How Genetic Algorithms Mimic Evolution to Solve Complex Problems
Genetic algorithms, introduced by J. Holland in 1975, emulate natural selection and genetic mechanisms by iteratively selecting, crossing, and mutating candidate solutions, preserving the fittest while discarding weaker ones, and continue this stochastic search until convergence, as illustrated through a series of explanatory cartoons.
Genetic algorithms were first proposed by Professor J. Holland of the University of Michigan in 1975 in his book "Adaptation in Natural and Artificial Systems". They are a class of randomized search algorithms inspired by natural selection and genetic mechanisms.

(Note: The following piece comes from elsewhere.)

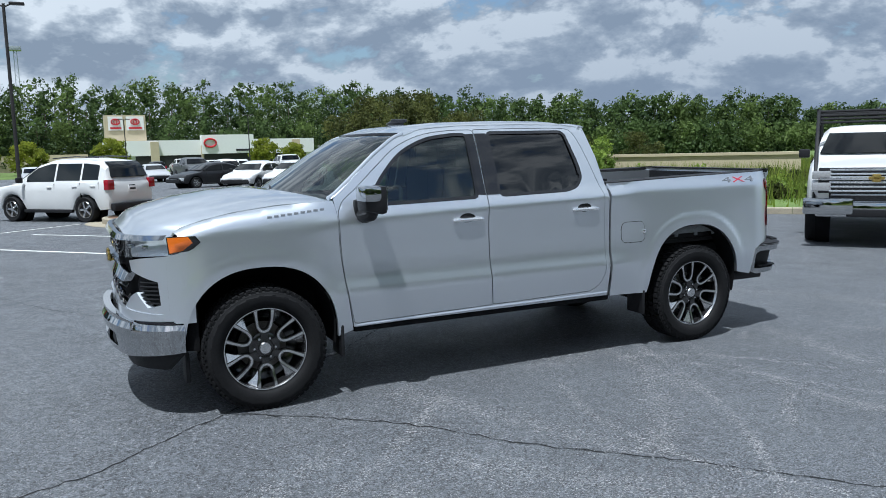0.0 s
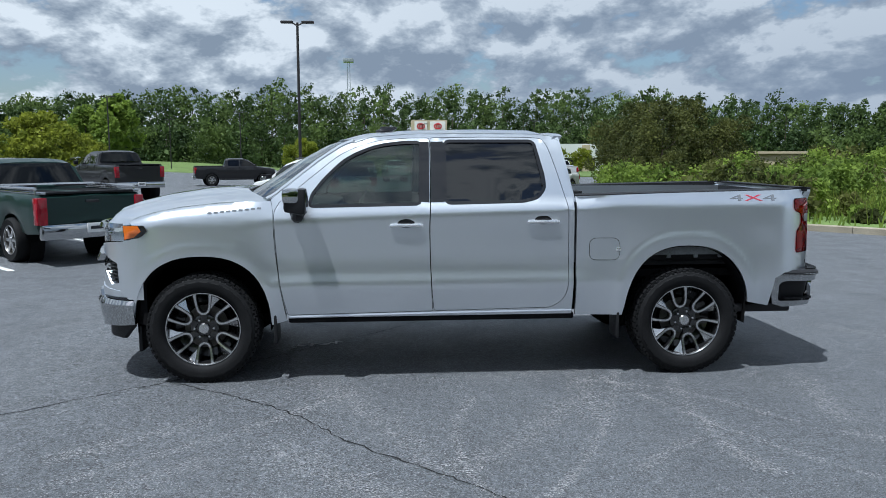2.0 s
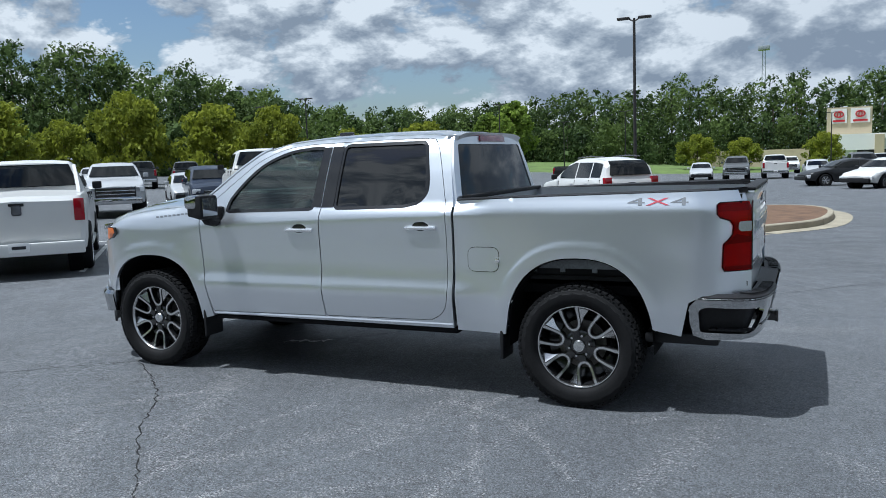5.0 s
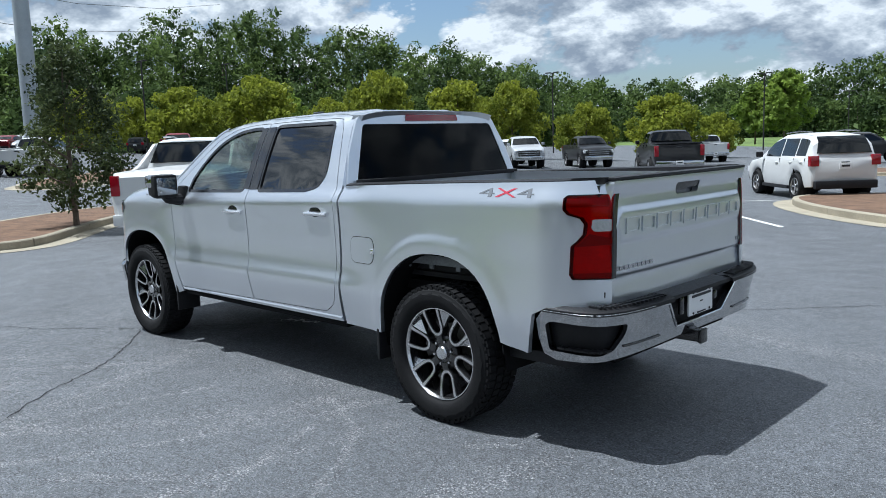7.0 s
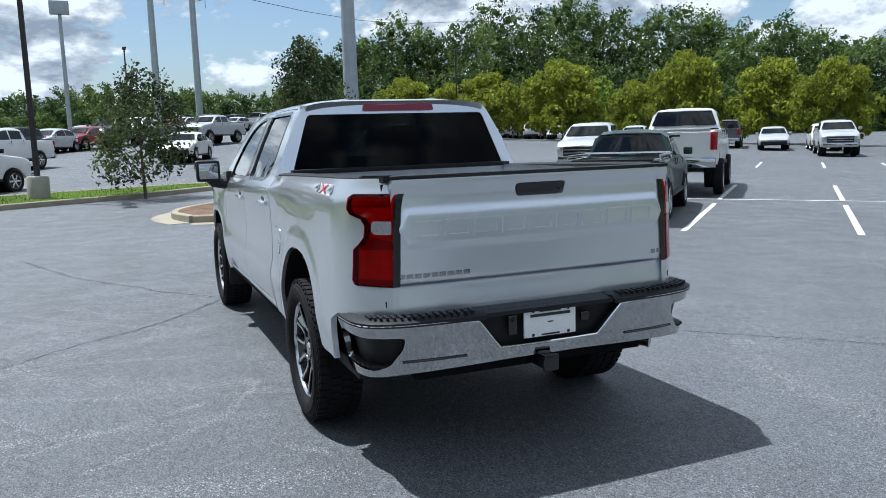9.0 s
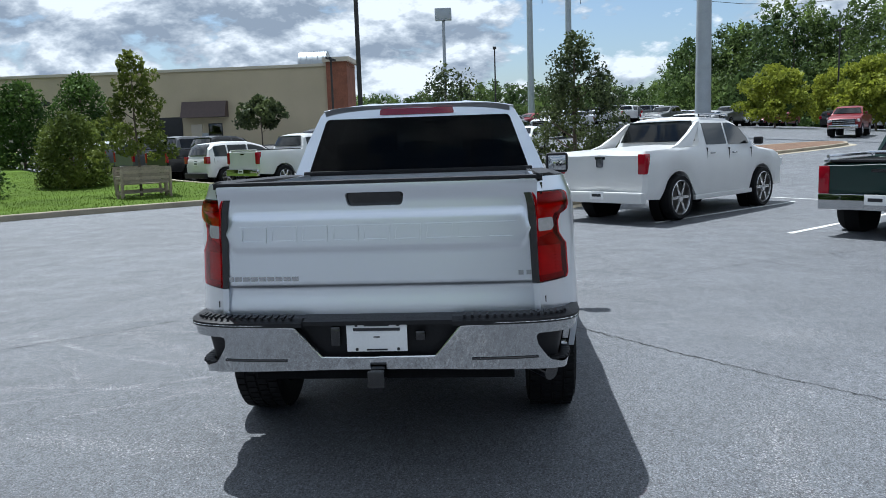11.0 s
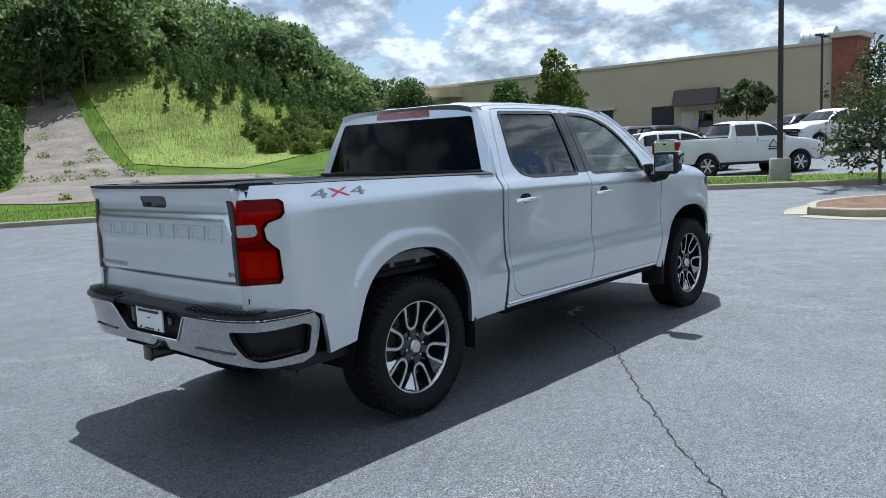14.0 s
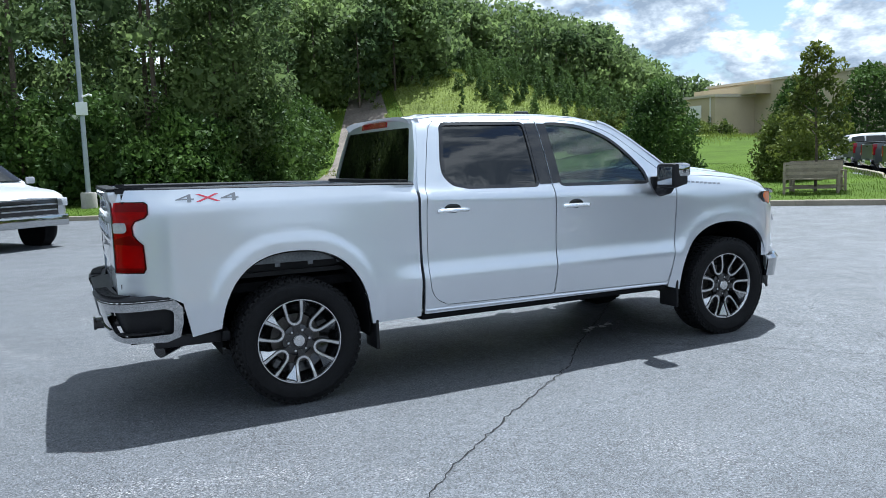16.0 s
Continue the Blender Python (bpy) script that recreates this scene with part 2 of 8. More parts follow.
def lathe(bm, profile, segs=48, m=None):
    """profile: (radius, y) pairs, turned about the y axis."""
    rings = []
    for r, y in profile:
        ring = []
        for k in range(segs):
            a = 2 * math.pi * k / segs
            v = Vector((r * math.cos(a), y, r * math.sin(a)))
            ring.append(bm.verts.new(m @ v if m is not None else v))
        rings.append(ring)
    for q, s in zip(rings, rings[1:]):
        for k in range(segs):
            bm.faces.new((q[k], q[(k + 1) % segs], s[(k + 1) % segs], s[k]))
    return rings


def rounded(poly, r=0.03, n=4):
    """Polygon with its corners rounded by about r."""
    out = []
    k = len(poly)
    for i in range(k):
        p, c, q = Vector(poly[i - 1]), Vector(poly[i]), Vector(poly[(i + 1) % k])
        a, b = p - c, q - c
        ra = min(r, a.length * 0.45)
        rb = min(r, b.length * 0.45)
        s, e = c + a.normalized() * ra, c + b.normalized() * rb
        for j in range(n + 1):
            t = j / n
            out.append(tuple((s * (1 - t) ** 2 + c * 2 * t * (1 - t) + e * t * t)))
    return out


def spline(pts, n=8):
    """Open Catmull-Rom curve through pts."""
    P = [np.array(p, float) for p in pts]
    P = [2 * P[0] - P[1]] + P + [2 * P[-1] - P[-2]]
    out = []
    for i in range(1, len(P) - 2):
        for j in range(n):
            t = j / n
            out.append(tuple(0.5 * (2 * P[i] + (P[i + 1] - P[i - 1]) * t + (2 * P[i - 1] - 5 * P[i] + 4 * P[i + 1] - P[i + 2]) * t * t + (3 * P[i] - P[i - 1] - 3 * P[i + 1] + P[i + 2]) * t ** 3)))
    out.append(tuple(P[-2]))
    return out


def inside(poly, x, y):
    hit = False
    j = len(poly) - 1
    for i in range(len(poly)):
        xi, yi = poly[i]
        xj, yj = poly[j]
        if (yi > y) != (yj > y) and x < (xj - xi) * (y - yi) / (yj - yi) + xi:
            hit = not hit
        j = i
    return hit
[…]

These algorithms simulate reproduction, crossover, and mutation occurring in natural selection. In each iteration a population of candidate solutions is maintained, and a certain metric is used to select the better individuals. Genetic operators (selection, crossover, mutation) combine these individuals to produce a new generation, repeating the process until a convergence criterion is met.
The primary evolutionary rule employed by genetic algorithms is "survival of the fittest", meaning better solutions are retained while poorer ones are eliminated.
The following cartoons illustrate the search mechanism of genetic algorithms:
Characteristics of Genetic Algorithms
(1) The search points in a GA population are parallel rather than single-point.
(2) GA uses probabilistic transformation rules instead of deterministic ones.
(3) The fitness function is not constrained by continuity or differentiability, making it widely applicable; only the objective function influencing search direction and its corresponding fitness function are needed.
(4) GA operates on encoded parameter sets rather than directly on the parameters themselves.